The apiary year in July is the time when the bees are at their busiest getting nectar and pollen in and making honey. We have several tasks to do:
Add more supers
Honey needs to be stored and for this the bees need more supers. However it is not just a case of putting a couple of new supers on the hive and then thinking the job is done.
The general advice is to put a new super on when the super they are currently filling is a half to two thirds capped. By leaving it till the previous super is almost complete means that we do not end up with the situation where we have two incomplete supers of honey.
The next question is whether we put the new super above the previous super or below it. In most cases when you ask ten beekeepers a question you get eleven answers. If you ask the same beekeepers whether to put the new super above or below the previous super you will only get one of two answers – probably.
This is also the month to do a Varroa count. There are beekeepers who believe this is not necessary and will assume that the bees will look after themselves. This may be true for a season or two but as the Varroa count in the colony builds so the honey production goes down and eventually the colony will be overwhelmed with problems.
Unite weak colonies
July is also the month to consider uniting weak colonies. One strong colony can store more honey than two weak colonies and thus have a much better chance of coming through the winter. (Gosh it is just July and I am talking of winter!)

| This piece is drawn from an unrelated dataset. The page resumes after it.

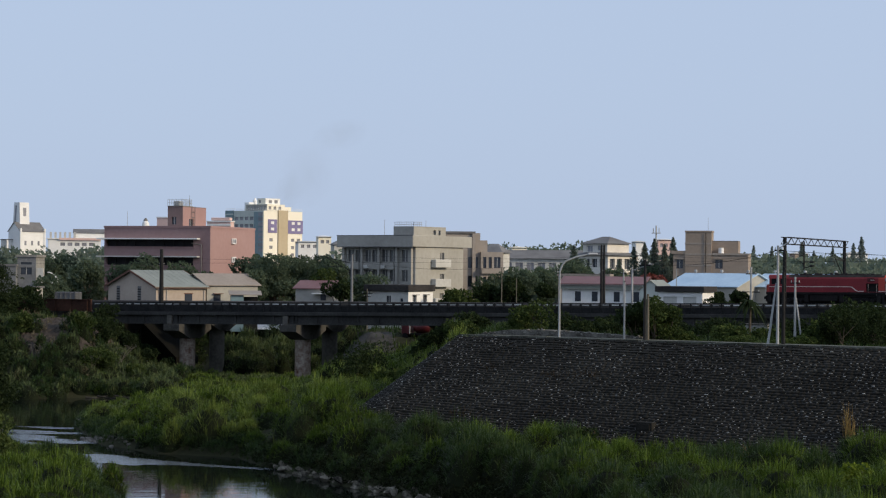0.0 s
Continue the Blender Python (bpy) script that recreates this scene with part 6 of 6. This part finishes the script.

Prepare to remove old brood frames
The queen will be less productive as the month progresses and this is also a time to consider how you are going to deal with old brood frames. If you find that there are old tired frames in the centre of the brood chamber with little or no brood then you could move these to the outer edges of the brood chamber. The bees will use them for stores and next spring when they have emptied the frames of stores you will be able to replace them with new frames and discard or clean the old frames.
All in all it is quite a busy month in the apiary and though it is not a month when we expect to see any sign of swarming it is not impossible so when doing your hive inspections be aware that it may be July on your calendar but do the bees know that?